Sevgili Enginimiz hayatı boyunca iyi bir evlat, iyi bir eş, iyi bir baba, iyi bir kardeş, iyi bir dede olarak herkesin kalbinde taht kurdu. Altın gibi bir kalbi vardı. Hiç kimseyi kırmadı, kimseyi üzmedi. İçindeki sevgisini başta yakınları olmak üzere herkesi kucaklamaya yetiyordu. Yüzünden tebessüm hiç eksik olmadı. Herkese karşı güler yüzlüydü. Vefa duygusunu içinde sımsıkı tutan, eşine dostuna arkadaşına sadakatini ve ahbaplığını hiç eksik etmeyen bir kıymetimizdi. Yüreği sevgi dolu kibirden uzak alçak gönüllü, ömründe insan incitmemiş fevkalade yüksek hassasiyetleri olan bir insandı. Herkesin gönlünde taht kurmuş kimseyi incitmemişti. Gönlü tok, yüreğinde bütün yakınlarını ve herkesi kucaklayarak sevgisini hiç eksik etmezdi.

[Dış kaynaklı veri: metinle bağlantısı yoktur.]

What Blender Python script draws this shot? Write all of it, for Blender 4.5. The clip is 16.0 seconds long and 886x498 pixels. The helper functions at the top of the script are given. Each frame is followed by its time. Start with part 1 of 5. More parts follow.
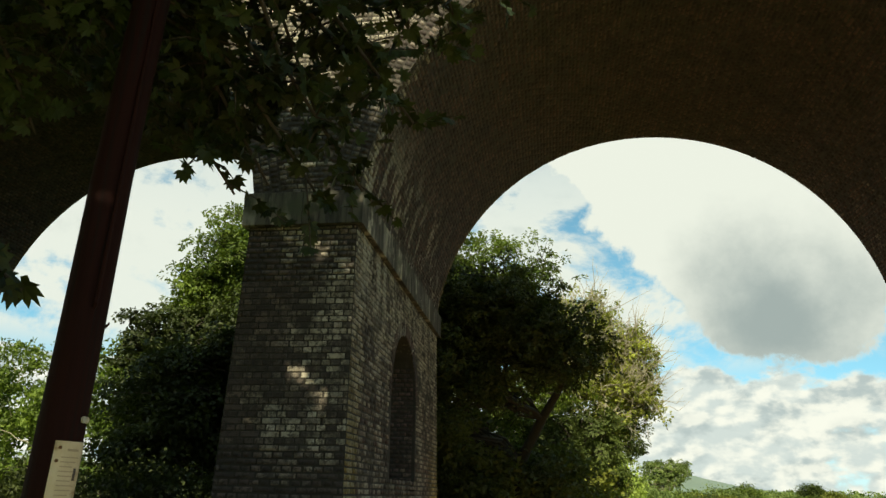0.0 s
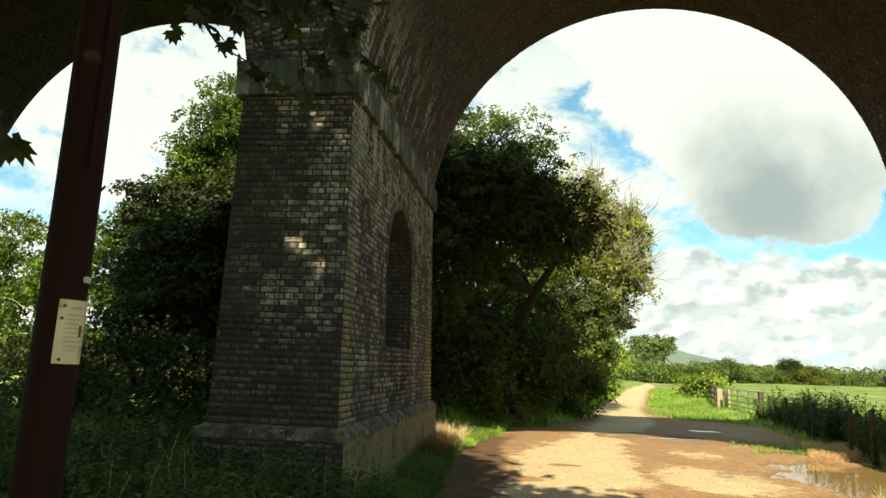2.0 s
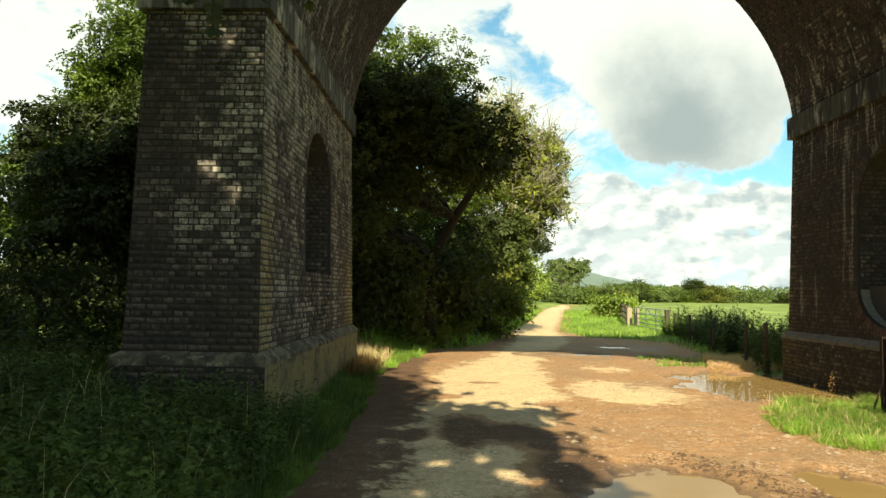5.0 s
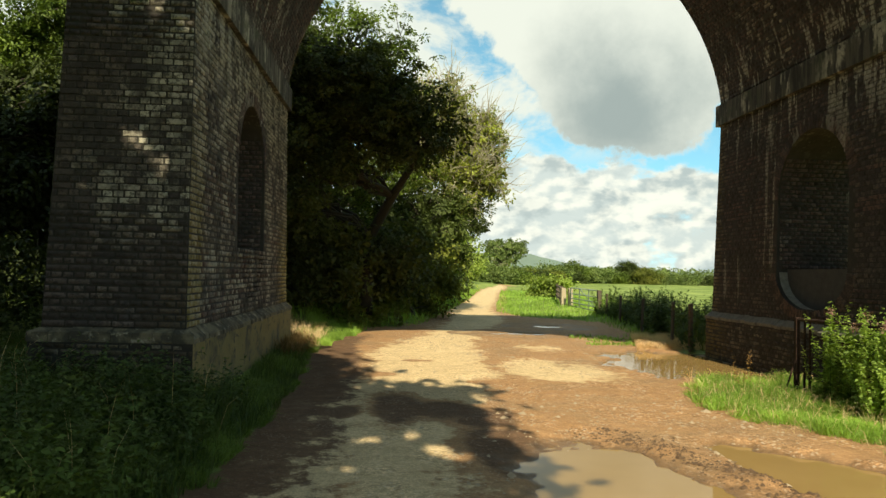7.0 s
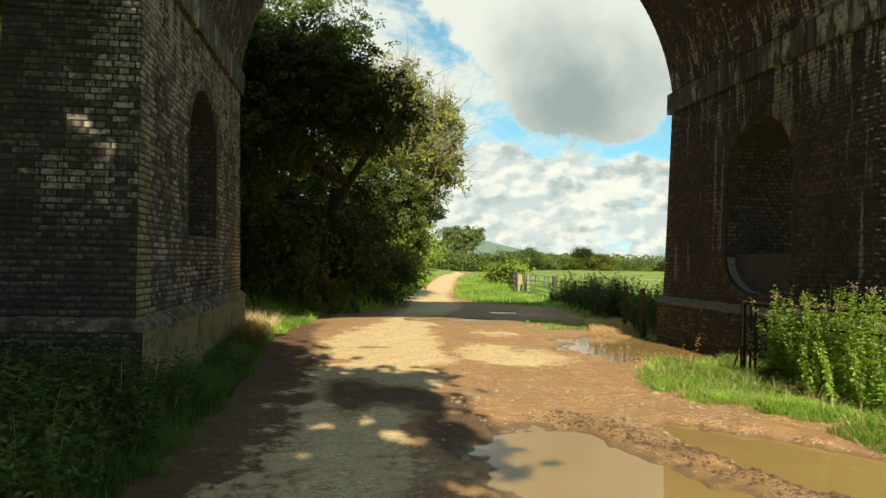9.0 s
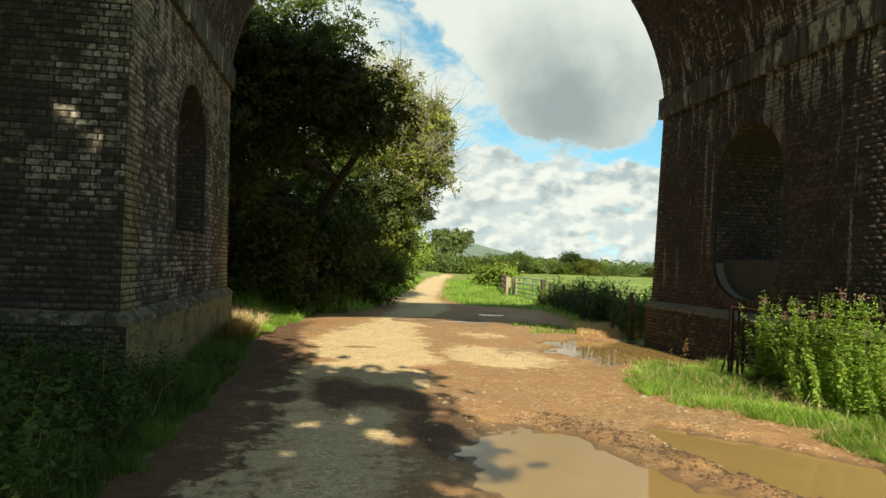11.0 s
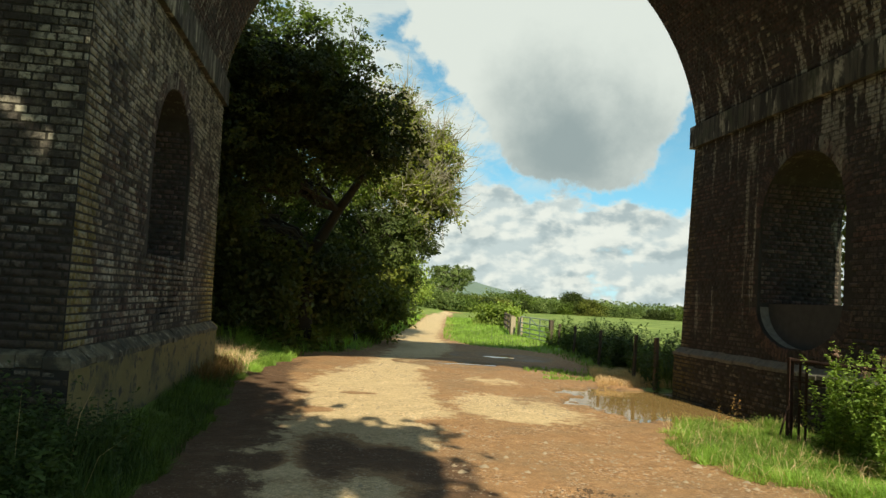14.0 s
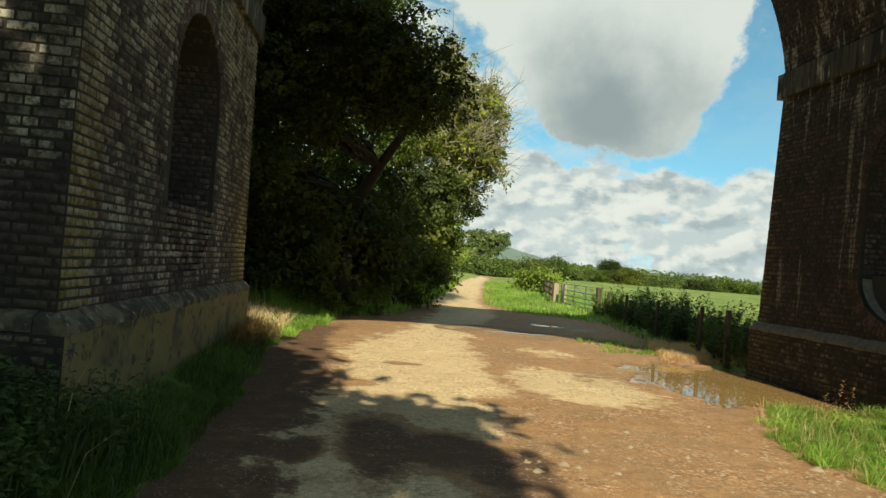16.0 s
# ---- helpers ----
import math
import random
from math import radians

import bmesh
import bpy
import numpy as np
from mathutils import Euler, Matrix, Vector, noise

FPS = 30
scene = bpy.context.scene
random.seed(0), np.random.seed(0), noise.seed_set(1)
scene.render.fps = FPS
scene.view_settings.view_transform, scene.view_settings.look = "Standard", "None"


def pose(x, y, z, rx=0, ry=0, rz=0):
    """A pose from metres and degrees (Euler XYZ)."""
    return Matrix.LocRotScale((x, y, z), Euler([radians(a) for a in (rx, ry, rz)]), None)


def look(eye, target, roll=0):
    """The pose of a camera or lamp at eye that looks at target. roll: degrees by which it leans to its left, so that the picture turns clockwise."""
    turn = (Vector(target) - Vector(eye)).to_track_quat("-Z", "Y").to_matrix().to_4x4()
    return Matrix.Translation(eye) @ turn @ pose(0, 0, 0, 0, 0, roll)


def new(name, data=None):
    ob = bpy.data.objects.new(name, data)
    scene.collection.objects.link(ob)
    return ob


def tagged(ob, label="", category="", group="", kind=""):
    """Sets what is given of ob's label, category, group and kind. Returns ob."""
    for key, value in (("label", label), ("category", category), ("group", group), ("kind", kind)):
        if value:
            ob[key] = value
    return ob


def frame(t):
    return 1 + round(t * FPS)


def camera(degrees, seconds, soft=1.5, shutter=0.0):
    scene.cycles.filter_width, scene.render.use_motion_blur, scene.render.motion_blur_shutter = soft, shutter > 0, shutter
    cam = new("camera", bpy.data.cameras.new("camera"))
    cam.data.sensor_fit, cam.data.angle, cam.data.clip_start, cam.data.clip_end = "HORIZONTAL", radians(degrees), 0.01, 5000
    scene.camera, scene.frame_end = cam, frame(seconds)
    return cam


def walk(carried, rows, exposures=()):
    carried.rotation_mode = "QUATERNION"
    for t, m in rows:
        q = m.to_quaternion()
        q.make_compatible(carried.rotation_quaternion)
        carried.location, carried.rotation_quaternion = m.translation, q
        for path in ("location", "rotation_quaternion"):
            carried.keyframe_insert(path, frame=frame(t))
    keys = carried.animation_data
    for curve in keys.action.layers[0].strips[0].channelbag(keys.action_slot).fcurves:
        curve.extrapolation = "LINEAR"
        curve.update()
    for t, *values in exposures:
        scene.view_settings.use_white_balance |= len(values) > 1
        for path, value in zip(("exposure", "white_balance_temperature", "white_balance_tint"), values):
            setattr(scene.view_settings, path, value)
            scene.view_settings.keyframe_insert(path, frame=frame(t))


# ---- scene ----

Kimsenin kalbini kırdığını, incittiğini görmedik. Arkasından bu kadar seveninin üzülmesinin ve iyi şeyler konuşulmasının sebebi onun sayılmayacak kadar güzel hasletlerinin olması ve gönül zenginliğiydi. Onunla yayladan çıkıp Şavşat, Ardahan Kars Erzurum, Gümüşhane Bayburt Giresun ve Samsun yolculuğumuz hayatımın en müstesna anılarından biri olarak gönlümden hiç silinmemektedir. Çok sevdiğim kalbimde müstesna yeri olan insanlardan biriydi.
Onun yokluğuna alışmak çok zor. Allah bazen çok sevdiği insanları sevenlerinden daha çok sevdiği için erken yanına alırmış. Demek ki onu bizden daha çok seviyormuş. Aynen yeğenlerim Rahmi, Havva ve diğer genç yaşta ölenler gibi. Böyle mübarek günlerde ve bulaşıcı hastalıktan ölenlerin doğrudan, sorgusuz sualsiz cennete gideceğini müjdeliyor dinimiz. Onun şu anda cennetin bir köşesinde biz sevenlerine el salladığını görür gibi oluyorum.
Nurlar içinde yat Sevgili Enginim. Kabrin cennet bahçelerinden bir bahçe olur İnşallah. Biz sevenlerine herkese sabır metanet ve dayanma gücü diliyorum. Allah’ın rahmeti üzerine olsun.